TASK PROMPT => Every line below that contains "kind" is to be copied.

DATA IN THIS EXERCISE =>
★ ★ ★ ★ ★ ★ ★

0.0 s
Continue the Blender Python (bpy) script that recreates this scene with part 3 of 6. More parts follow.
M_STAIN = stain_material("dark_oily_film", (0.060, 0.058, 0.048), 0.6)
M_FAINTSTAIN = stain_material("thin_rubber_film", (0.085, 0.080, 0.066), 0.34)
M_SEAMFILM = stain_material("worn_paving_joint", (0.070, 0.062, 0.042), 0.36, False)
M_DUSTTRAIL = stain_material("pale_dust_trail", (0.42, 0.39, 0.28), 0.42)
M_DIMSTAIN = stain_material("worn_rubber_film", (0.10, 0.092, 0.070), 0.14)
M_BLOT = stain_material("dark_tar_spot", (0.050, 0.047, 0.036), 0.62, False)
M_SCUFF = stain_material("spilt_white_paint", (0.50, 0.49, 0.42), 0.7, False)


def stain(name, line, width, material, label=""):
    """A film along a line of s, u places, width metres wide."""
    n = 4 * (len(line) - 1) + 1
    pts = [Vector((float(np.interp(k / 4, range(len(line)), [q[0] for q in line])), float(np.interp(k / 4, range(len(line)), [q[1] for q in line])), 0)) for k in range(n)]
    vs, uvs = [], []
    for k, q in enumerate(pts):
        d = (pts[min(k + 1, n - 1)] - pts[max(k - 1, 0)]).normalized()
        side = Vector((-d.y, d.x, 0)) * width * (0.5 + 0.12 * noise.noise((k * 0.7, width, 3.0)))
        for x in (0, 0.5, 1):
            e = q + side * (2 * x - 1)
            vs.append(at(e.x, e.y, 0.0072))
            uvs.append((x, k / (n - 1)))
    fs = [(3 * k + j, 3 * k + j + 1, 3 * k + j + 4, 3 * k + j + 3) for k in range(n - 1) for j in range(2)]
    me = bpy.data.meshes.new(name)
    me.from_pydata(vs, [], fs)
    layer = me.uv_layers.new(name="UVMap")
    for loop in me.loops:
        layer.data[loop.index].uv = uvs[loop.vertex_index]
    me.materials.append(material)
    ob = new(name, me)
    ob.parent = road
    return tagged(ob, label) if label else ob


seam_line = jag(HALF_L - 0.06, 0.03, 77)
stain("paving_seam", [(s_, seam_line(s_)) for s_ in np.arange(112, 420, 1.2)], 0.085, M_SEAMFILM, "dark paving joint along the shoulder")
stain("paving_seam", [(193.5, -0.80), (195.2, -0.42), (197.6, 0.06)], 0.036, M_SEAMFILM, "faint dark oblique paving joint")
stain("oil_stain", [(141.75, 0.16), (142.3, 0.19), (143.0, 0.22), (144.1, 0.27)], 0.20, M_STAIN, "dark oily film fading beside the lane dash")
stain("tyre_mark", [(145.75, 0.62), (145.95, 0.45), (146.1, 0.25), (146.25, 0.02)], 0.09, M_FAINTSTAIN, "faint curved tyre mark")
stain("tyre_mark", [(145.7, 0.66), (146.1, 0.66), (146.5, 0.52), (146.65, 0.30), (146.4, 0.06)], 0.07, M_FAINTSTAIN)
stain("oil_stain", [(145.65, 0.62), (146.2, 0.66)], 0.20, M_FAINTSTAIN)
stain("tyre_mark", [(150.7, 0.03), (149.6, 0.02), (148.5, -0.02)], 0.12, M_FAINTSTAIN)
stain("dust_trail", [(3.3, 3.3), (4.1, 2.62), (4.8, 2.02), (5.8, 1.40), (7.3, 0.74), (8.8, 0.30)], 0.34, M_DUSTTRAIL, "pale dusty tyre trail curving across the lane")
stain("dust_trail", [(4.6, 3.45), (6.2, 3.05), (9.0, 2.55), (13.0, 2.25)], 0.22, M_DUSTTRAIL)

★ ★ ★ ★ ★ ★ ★

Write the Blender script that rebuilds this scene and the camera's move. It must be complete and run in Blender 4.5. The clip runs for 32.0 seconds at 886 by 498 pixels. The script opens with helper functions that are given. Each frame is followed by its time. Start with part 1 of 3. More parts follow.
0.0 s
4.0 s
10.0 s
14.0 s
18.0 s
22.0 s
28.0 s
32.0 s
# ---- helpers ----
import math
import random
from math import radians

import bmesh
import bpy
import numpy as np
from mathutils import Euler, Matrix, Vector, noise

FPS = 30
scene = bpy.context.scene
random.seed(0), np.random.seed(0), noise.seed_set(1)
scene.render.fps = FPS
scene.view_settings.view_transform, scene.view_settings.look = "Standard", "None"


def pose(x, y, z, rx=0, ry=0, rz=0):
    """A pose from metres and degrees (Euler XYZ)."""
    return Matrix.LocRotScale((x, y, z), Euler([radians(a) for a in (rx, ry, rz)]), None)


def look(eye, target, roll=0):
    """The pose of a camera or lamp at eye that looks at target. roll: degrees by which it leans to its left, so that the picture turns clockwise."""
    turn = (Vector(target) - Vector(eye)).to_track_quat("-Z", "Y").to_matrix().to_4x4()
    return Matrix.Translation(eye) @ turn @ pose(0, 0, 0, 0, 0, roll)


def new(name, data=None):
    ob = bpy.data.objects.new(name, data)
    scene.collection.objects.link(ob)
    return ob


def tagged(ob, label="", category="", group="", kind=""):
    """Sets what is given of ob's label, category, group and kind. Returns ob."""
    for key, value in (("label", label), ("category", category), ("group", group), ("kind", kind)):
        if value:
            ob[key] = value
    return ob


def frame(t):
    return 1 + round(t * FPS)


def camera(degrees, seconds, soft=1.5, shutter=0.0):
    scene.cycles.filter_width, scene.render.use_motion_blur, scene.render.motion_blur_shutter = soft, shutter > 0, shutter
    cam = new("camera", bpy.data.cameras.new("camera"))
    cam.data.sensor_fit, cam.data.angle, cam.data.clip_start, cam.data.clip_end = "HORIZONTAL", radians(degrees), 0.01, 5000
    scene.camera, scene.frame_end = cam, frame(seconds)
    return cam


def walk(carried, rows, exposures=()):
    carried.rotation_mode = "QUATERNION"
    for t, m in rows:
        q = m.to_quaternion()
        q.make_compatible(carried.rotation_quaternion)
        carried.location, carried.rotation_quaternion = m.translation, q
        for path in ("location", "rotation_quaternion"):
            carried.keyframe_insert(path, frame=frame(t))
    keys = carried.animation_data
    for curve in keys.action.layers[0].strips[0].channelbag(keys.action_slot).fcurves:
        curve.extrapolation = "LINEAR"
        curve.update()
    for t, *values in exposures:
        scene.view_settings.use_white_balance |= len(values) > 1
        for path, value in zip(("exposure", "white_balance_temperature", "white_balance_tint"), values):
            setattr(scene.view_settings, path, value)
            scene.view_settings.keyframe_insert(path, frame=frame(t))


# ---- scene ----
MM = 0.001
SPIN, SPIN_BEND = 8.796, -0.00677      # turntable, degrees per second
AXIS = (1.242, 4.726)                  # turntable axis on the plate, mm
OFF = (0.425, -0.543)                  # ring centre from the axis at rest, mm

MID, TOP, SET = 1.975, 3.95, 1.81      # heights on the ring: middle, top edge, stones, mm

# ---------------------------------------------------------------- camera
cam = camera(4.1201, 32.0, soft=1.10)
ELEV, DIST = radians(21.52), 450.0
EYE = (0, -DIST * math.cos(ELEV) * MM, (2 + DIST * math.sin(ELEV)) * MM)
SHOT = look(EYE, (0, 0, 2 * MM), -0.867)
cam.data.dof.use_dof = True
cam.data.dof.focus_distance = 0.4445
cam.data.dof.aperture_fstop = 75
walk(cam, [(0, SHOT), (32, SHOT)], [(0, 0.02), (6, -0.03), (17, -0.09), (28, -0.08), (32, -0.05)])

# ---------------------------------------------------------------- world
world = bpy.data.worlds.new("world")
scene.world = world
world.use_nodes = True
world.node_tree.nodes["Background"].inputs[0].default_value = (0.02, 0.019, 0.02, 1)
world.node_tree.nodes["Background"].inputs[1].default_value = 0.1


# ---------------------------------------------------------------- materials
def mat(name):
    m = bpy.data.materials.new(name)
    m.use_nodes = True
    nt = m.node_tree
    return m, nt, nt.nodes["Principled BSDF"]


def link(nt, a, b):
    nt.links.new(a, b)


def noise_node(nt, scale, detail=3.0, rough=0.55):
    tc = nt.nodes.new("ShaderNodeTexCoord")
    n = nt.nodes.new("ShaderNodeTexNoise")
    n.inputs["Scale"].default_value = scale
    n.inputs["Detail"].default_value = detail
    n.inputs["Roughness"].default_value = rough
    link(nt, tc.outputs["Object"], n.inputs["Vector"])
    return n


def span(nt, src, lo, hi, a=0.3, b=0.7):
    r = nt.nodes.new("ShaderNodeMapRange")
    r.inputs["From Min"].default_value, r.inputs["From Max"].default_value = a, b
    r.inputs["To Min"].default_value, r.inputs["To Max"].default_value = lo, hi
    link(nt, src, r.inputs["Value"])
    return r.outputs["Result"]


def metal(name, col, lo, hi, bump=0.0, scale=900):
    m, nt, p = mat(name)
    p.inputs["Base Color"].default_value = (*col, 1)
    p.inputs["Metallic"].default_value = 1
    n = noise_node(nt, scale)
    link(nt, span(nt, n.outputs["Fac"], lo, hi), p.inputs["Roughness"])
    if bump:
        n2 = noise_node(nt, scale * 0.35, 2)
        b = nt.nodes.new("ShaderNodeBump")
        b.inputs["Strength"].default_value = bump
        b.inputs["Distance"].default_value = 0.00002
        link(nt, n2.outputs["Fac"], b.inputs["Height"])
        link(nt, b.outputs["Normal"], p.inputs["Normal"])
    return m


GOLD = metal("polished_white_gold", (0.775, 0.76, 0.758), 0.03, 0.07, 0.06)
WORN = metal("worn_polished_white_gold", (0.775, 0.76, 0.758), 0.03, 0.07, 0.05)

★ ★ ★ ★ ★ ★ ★

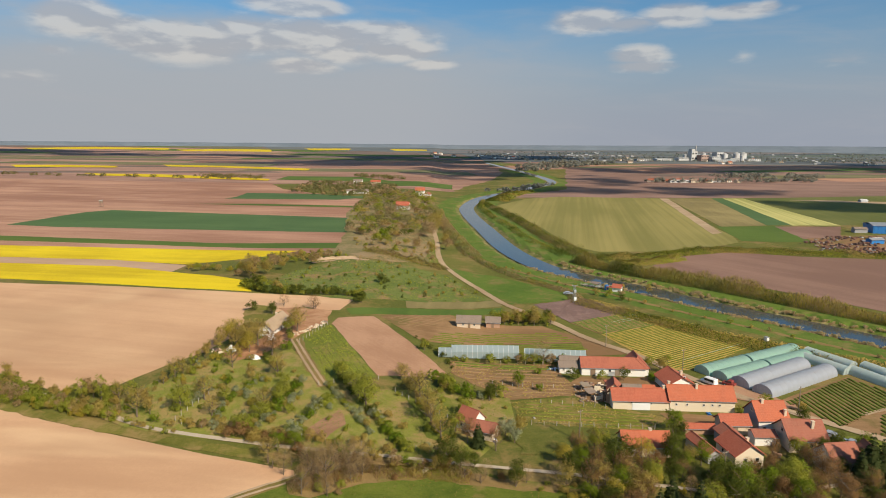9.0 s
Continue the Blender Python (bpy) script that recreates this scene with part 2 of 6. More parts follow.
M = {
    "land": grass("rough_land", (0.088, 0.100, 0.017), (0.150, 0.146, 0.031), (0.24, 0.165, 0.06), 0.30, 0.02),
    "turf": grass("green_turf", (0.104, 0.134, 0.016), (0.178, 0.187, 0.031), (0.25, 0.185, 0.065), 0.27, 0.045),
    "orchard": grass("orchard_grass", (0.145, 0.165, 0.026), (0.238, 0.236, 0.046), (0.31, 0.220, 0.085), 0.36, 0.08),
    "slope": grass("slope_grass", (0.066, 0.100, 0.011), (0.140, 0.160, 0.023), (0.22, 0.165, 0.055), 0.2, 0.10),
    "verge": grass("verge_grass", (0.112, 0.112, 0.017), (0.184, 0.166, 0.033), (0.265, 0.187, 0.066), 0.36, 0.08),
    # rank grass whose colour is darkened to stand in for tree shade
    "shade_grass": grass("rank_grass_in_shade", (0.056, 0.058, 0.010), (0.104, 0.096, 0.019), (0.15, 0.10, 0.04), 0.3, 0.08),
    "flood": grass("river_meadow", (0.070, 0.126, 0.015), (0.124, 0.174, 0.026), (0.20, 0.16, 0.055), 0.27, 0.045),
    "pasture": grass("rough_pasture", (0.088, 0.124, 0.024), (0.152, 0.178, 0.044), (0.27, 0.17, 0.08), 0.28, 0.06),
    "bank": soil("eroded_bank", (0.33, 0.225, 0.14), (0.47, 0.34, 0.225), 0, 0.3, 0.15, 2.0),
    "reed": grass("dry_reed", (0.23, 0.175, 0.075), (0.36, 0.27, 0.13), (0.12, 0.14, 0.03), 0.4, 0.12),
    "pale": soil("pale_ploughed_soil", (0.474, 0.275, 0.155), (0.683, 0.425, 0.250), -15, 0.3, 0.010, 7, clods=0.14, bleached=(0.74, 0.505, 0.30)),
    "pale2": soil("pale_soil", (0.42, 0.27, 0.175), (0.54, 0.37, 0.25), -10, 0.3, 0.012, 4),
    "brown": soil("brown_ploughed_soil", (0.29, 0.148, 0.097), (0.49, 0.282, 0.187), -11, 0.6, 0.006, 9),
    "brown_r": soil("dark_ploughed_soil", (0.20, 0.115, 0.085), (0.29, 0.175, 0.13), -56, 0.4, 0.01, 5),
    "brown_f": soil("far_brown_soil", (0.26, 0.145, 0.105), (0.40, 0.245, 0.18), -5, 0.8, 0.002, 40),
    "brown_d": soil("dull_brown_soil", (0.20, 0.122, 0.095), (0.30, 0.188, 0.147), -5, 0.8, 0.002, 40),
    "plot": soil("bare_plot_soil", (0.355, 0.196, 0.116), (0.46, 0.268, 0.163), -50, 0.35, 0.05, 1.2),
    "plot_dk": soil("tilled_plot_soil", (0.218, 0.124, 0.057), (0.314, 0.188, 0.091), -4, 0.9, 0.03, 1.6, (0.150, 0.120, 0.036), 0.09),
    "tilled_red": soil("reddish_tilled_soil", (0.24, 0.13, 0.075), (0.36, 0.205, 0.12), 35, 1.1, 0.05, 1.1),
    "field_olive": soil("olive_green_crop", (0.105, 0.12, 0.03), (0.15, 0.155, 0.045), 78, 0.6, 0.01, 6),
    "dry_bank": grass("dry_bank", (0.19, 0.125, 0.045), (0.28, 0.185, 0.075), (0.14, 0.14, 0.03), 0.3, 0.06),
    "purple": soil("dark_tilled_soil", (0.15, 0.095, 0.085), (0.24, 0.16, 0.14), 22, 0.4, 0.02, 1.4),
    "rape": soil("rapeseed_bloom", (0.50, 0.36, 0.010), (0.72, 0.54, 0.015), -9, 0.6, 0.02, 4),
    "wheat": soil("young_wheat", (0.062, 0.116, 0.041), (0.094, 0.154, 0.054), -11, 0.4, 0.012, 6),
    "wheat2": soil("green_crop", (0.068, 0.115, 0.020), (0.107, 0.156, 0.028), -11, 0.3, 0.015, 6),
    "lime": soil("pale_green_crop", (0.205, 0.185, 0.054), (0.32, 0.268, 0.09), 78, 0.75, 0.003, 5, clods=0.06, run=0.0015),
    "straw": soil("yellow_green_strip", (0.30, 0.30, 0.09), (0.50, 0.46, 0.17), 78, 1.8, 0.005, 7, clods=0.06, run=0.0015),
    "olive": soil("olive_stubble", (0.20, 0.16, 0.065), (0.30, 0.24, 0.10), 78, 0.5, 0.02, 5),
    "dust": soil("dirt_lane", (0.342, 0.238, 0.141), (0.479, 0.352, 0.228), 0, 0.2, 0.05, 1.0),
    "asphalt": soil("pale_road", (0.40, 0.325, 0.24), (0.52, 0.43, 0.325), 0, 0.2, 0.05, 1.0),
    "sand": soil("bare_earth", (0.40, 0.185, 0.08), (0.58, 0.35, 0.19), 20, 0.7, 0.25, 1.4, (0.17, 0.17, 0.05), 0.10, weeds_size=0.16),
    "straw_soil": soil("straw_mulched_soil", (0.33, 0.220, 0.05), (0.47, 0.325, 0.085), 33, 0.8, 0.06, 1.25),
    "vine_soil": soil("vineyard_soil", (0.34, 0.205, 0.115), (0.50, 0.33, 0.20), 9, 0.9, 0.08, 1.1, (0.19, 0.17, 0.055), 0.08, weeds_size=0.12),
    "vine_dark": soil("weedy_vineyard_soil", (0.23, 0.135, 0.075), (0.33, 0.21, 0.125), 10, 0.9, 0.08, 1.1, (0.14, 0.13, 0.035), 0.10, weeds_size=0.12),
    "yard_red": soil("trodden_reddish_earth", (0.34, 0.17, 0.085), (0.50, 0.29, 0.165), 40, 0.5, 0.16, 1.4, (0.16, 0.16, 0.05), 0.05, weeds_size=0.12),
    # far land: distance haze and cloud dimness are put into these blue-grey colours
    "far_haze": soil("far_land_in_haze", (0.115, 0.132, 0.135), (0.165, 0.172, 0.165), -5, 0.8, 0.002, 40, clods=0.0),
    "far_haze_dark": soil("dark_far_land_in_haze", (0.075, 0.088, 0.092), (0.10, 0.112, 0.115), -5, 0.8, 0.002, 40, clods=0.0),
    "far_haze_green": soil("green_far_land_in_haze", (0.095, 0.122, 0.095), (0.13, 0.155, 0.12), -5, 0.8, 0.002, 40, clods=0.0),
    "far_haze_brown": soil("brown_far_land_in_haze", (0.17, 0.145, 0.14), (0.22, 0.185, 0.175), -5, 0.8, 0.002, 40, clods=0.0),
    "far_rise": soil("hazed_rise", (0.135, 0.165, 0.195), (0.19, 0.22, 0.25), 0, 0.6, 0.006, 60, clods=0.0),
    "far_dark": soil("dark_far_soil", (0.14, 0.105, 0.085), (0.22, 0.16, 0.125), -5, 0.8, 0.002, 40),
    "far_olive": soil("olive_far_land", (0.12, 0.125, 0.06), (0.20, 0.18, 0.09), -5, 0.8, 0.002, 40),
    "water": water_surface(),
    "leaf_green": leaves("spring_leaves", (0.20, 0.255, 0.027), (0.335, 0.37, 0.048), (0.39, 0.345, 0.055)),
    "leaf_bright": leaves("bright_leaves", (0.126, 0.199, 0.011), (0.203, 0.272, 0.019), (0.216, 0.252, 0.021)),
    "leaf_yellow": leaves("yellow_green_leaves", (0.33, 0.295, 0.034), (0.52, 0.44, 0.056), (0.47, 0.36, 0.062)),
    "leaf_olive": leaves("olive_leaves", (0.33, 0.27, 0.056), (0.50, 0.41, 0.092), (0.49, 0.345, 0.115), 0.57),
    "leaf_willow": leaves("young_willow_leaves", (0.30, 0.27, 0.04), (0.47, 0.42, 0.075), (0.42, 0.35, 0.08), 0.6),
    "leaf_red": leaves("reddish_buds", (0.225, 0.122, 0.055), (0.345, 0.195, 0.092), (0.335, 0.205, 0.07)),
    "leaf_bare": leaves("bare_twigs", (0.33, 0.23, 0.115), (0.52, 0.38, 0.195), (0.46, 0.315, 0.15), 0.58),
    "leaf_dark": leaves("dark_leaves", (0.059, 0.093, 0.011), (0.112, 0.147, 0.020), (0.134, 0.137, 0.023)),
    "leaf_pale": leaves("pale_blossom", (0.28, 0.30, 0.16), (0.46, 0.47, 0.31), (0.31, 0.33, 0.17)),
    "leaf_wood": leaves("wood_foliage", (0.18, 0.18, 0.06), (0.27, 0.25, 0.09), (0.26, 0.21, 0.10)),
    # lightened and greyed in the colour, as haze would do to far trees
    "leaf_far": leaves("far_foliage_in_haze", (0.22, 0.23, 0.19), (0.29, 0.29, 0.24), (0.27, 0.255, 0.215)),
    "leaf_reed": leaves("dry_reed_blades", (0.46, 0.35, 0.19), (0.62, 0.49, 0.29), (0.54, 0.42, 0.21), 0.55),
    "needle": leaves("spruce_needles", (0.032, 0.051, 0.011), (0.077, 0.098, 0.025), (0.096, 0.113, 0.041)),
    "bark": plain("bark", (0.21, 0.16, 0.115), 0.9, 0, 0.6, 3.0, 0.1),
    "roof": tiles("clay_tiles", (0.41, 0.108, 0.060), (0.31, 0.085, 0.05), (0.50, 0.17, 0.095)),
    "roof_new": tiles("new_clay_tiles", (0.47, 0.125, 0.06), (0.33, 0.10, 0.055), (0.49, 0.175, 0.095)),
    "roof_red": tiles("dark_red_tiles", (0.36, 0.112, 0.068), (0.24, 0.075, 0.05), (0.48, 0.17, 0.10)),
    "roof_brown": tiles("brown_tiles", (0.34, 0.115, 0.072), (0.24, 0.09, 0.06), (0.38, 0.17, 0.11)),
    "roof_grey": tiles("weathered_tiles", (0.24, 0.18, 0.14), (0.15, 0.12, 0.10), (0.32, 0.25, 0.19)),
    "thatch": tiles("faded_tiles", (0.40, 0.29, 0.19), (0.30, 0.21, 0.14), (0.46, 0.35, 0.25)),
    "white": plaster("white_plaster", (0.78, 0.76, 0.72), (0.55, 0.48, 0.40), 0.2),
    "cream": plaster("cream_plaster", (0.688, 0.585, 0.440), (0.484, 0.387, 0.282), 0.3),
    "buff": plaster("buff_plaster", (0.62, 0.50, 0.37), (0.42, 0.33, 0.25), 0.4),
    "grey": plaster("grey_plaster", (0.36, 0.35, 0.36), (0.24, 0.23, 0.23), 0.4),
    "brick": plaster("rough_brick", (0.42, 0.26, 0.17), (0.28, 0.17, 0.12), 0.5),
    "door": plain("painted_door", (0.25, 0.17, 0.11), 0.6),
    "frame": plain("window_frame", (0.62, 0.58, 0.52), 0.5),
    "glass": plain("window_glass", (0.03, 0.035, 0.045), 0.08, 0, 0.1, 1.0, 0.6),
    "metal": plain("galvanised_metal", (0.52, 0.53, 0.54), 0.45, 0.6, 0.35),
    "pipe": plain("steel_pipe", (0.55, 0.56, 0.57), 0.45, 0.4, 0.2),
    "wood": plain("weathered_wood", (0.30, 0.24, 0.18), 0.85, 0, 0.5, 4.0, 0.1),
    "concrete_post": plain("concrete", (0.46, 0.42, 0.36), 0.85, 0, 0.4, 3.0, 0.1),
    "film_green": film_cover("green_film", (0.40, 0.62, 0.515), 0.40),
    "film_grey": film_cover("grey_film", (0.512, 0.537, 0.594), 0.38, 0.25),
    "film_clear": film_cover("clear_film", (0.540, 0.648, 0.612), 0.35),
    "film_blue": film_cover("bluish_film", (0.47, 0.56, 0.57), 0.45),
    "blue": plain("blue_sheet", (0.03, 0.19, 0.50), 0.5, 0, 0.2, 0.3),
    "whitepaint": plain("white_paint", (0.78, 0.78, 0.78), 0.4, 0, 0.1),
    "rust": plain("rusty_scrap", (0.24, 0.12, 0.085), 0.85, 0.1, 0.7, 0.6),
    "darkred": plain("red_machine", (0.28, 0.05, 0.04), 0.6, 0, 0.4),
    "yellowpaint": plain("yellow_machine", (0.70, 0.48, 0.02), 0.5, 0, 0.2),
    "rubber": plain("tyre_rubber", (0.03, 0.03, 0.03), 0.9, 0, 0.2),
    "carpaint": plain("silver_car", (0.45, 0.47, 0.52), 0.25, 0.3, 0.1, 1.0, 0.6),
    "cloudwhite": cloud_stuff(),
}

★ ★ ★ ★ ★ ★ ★

WRITTEN REPLY =>
def tagged(ob, label="", category="", group="", kind=""):
    """Sets what is given of ob's label, category, group and kind. Returns ob."""
    for key, value in (("label", label), ("category", category), ("group", group), ("kind", kind)):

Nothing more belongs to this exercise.